▶ REQUEST
Take the material below and retype it in full; pictures are left out.

#####

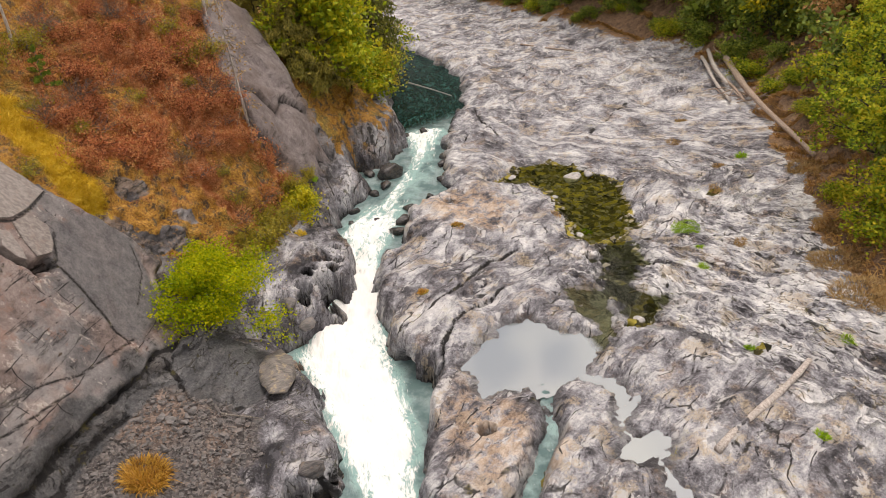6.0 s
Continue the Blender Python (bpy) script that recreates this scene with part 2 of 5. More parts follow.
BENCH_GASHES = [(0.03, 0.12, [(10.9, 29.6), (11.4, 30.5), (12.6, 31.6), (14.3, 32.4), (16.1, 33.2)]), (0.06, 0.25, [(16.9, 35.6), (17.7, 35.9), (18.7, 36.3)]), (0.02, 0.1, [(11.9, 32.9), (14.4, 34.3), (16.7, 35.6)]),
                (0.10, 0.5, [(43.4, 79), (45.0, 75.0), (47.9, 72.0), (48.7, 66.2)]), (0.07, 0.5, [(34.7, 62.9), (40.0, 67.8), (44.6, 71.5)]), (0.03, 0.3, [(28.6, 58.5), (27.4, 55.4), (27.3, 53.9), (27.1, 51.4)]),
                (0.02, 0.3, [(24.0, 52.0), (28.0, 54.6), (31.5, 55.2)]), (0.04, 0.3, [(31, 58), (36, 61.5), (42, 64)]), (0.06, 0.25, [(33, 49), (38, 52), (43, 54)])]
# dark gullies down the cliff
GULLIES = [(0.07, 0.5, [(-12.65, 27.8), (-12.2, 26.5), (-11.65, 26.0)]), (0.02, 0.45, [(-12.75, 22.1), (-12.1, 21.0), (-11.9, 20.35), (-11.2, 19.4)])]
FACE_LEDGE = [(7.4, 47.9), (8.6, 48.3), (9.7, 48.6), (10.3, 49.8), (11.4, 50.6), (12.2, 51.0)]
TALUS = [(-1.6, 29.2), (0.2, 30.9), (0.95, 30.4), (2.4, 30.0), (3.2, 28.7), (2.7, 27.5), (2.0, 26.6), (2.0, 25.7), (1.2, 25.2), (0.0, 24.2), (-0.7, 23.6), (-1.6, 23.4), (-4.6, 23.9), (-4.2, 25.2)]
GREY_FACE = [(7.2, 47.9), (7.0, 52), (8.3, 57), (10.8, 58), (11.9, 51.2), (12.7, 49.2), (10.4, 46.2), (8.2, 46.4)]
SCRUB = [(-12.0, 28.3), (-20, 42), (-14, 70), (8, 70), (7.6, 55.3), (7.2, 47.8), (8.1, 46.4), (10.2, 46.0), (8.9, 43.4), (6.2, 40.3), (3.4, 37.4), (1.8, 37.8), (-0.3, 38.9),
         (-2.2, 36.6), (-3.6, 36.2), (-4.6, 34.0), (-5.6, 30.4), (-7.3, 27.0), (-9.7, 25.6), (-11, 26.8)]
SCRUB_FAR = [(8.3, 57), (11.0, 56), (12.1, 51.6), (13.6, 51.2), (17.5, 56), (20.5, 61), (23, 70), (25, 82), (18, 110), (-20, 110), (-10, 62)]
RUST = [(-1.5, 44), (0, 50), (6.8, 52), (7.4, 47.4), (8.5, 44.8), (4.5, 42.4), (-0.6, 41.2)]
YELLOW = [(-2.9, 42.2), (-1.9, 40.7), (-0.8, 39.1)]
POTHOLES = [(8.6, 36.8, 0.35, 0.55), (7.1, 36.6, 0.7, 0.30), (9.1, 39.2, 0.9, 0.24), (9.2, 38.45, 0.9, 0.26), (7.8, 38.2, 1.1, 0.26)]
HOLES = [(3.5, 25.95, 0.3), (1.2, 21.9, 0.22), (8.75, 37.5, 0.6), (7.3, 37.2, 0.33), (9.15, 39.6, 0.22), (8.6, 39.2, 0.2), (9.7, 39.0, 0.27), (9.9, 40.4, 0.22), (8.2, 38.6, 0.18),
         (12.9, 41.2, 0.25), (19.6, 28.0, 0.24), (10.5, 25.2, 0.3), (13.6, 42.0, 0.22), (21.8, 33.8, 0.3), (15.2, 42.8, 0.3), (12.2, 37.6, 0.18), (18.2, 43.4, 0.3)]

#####

▶ RESPONSE
6.0 s
Continue the Blender Python (bpy) script that recreates this scene with part 2 of 5. More parts follow.
BENCH_GASHES = [(0.03, 0.12, [(10.9, 29.6), (11.4, 30.5), (12.6, 31.6), (14.3, 32.4), (16.1, 33.2)]), (0.06, 0.25, [(16.9, 35.6), (17.7, 35.9), (18.7, 36.3)]), (0.02, 0.1, [(11.9, 32.9), (14.4, 34.3), (16.7, 35.6)]),
                (0.10, 0.5, [(43.4, 79), (45.0, 75.0), (47.9, 72.0), (48.7, 66.2)]), (0.07, 0.5, [(34.7, 62.9), (40.0, 67.8), (44.6, 71.5)]), (0.03, 0.3, [(28.6, 58.5), (27.4, 55.4), (27.3, 53.9), (27.1, 51.4)]),
                (0.02, 0.3, [(24.0, 52.0), (28.0, 54.6), (31.5, 55.2)]), (0.04, 0.3, [(31, 58), (36, 61.5), (42, 64)]), (0.06, 0.25, [(33, 49), (38, 52), (43, 54)])]
# dark gullies down the cliff
GULLIES = [(0.07, 0.5, [(-12.65, 27.8), (-12.2, 26.5), (-11.65, 26.0)]), (0.02, 0.45, [(-12.75, 22.1), (-12.1, 21.0), (-11.9, 20.35), (-11.2, 19.4)])]
FACE_LEDGE = [(7.4, 47.9), (8.6, 48.3), (9.7, 48.6), (10.3, 49.8), (11.4, 50.6), (12.2, 51.0)]
TALUS = [(-1.6, 29.2), (0.2, 30.9), (0.95, 30.4), (2.4, 30.0), (3.2, 28.7), (2.7, 27.5), (2.0, 26.6), (2.0, 25.7), (1.2, 25.2), (0.0, 24.2), (-0.7, 23.6), (-1.6, 23.4), (-4.6, 23.9), (-4.2, 25.2)]
GREY_FACE = [(7.2, 47.9), (7.0, 52), (8.3, 57), (10.8, 58), (11.9, 51.2), (12.7, 49.2), (10.4, 46.2), (8.2, 46.4)]
SCRUB = [(-12.0, 28.3), (-20, 42), (-14, 70), (8, 70), (7.6, 55.3), (7.2, 47.8), (8.1, 46.4), (10.2, 46.0), (8.9, 43.4), (6.2, 40.3), (3.4, 37.4), (1.8, 37.8), (-0.3, 38.9),
         (-2.2, 36.6), (-3.6, 36.2), (-4.6, 34.0), (-5.6, 30.4), (-7.3, 27.0), (-9.7, 25.6), (-11, 26.8)]
SCRUB_FAR = [(8.3, 57), (11.0, 56), (12.1, 51.6), (13.6, 51.2), (17.5, 56), (20.5, 61), (23, 70), (25, 82), (18, 110), (-20, 110), (-10, 62)]
RUST = [(-1.5, 44), (0, 50), (6.8, 52), (7.4, 47.4), (8.5, 44.8), (4.5, 42.4), (-0.6, 41.2)]
YELLOW = [(-2.9, 42.2), (-1.9, 40.7), (-0.8, 39.1)]
POTHOLES = [(8.6, 36.8, 0.35, 0.55), (7.1, 36.6, 0.7, 0.30), (9.1, 39.2, 0.9, 0.24), (9.2, 38.45, 0.9, 0.26), (7.8, 38.2, 1.1, 0.26)]
HOLES = [(3.5, 25.95, 0.3), (1.2, 21.9, 0.22), (8.75, 37.5, 0.6), (7.3, 37.2, 0.33), (9.15, 39.6, 0.22), (8.6, 39.2, 0.2), (9.7, 39.0, 0.27), (9.9, 40.4, 0.22), (8.2, 38.6, 0.18),
         (12.9, 41.2, 0.25), (19.6, 28.0, 0.24), (10.5, 25.2, 0.3), (13.6, 42.0, 0.22), (21.8, 33.8, 0.3), (15.2, 42.8, 0.3), (12.2, 37.6, 0.18), (18.2, 43.4, 0.3)]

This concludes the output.